There is a catch however.  Inasmuch as you expect your employees to do what you tell them to do, many times it’s the business owner who drops the ball.  Sure, you have plenty on your plate, like strategizing, making payroll, paying bills, and appeasing customers/clients.  But the reality is that many business owners simply put too much on their own shoulders, then get frustrated when they cannot produce the results they want.


It is imperative to understand and accept the fact that you are not good at everything; no entrepreneur is.  For a business to be successful, it must have the capacity to operate well when the owner is not in the building.  To help you achieve this important goal, God created the art of ‘delegation’.  Good business owners know what they do well, and they delegate everything else.  The key to success however, is making sure everything gets done, regardless of who is responsible.


Good delegation saves time and money.  Poor delegation will lead to greater frustration, and will de-motivate your staff.   But a good business owner does not delegate and walk away.  You must follow-up to ensure everything gets done; and when it doesn’t, there must be consequences.

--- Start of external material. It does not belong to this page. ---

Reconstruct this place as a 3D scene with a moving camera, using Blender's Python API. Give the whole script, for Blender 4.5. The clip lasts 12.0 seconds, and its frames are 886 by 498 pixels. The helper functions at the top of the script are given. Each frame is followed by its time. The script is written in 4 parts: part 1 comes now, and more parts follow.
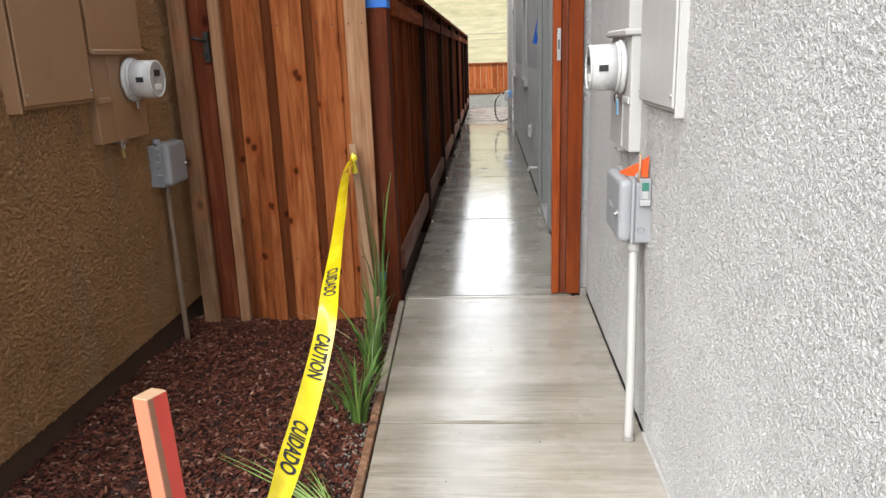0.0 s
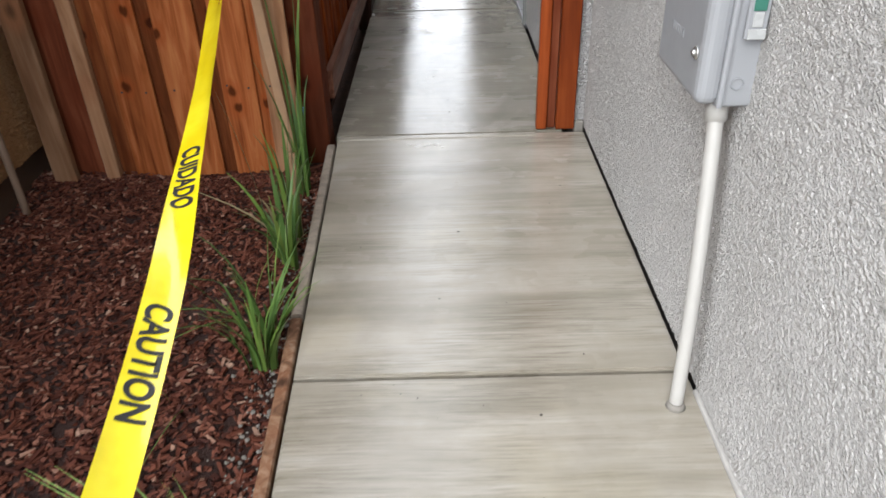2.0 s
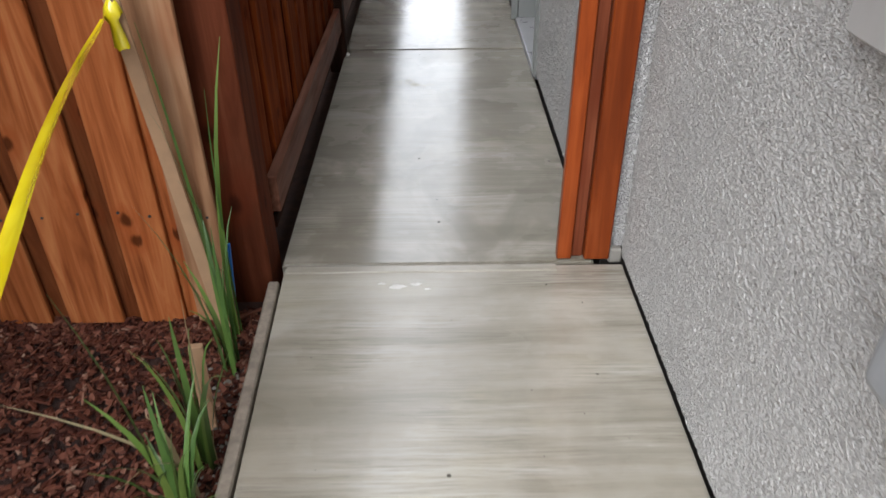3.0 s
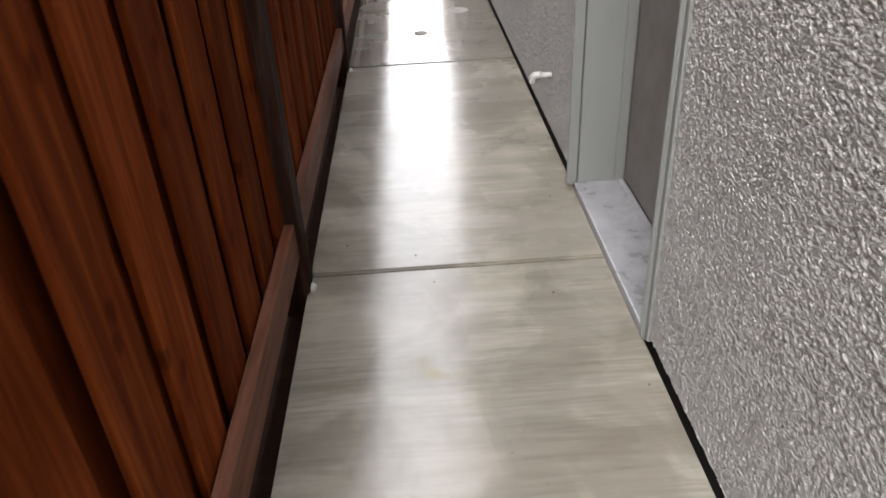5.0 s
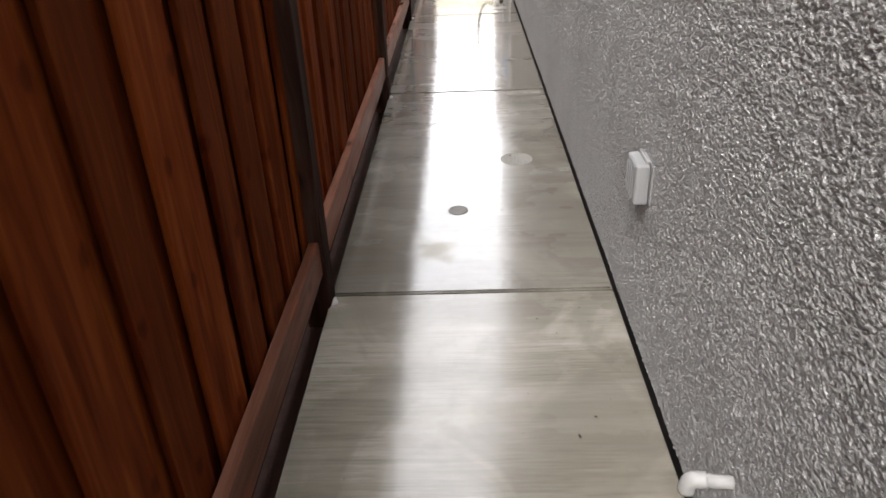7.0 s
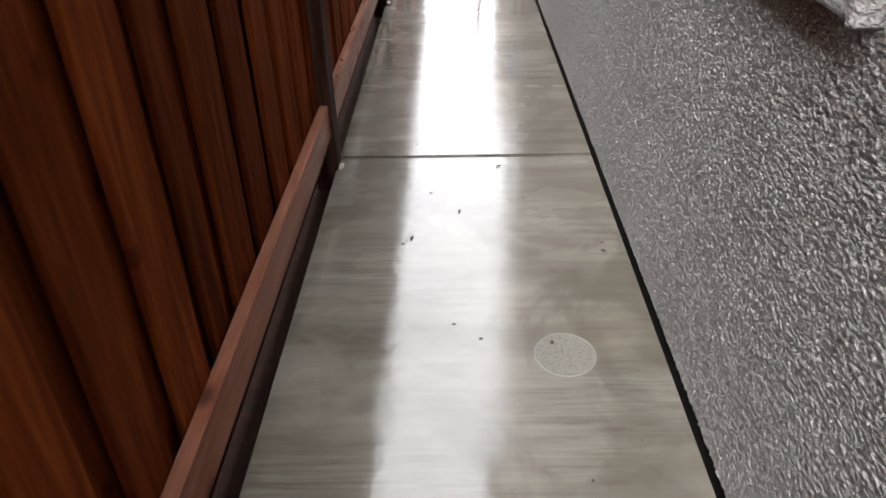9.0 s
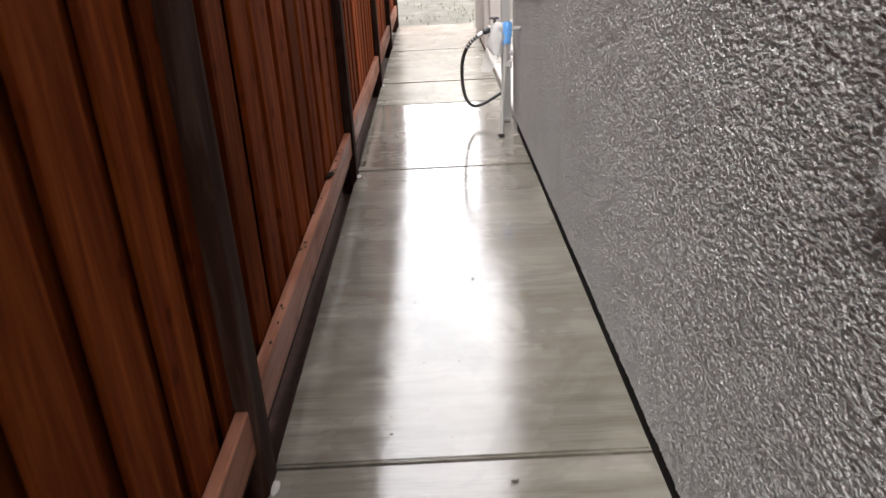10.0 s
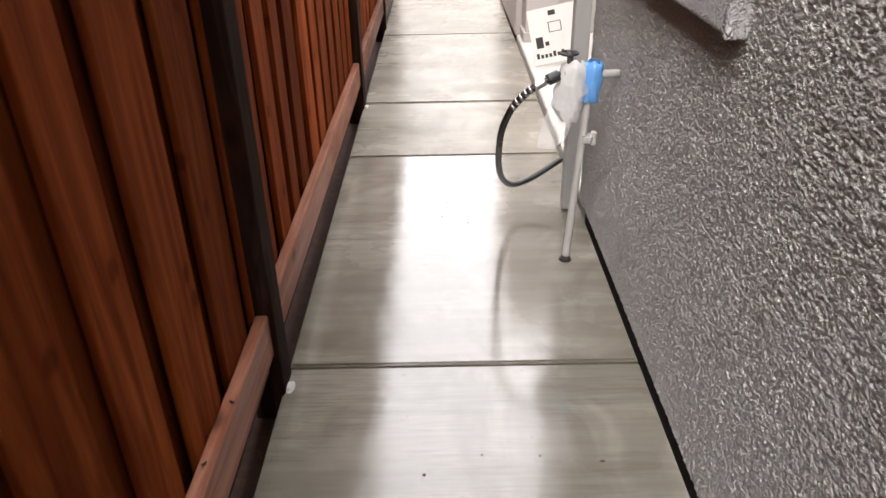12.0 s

Here is the shocker:  if you are looking for an internal sale of your business (that is a sale to an existing staffer), then delegation is the primal ingredient in your ability to leave your firm.  It is the critical component in profitable operations, minimization of risk, and succession planning. For both the business owner and the successor, you are both challenged to grow the business into a thriving organization. When this happens everyone can move on to higher things. When it fails, business progression stalls and you have to start your succession plan all over….again.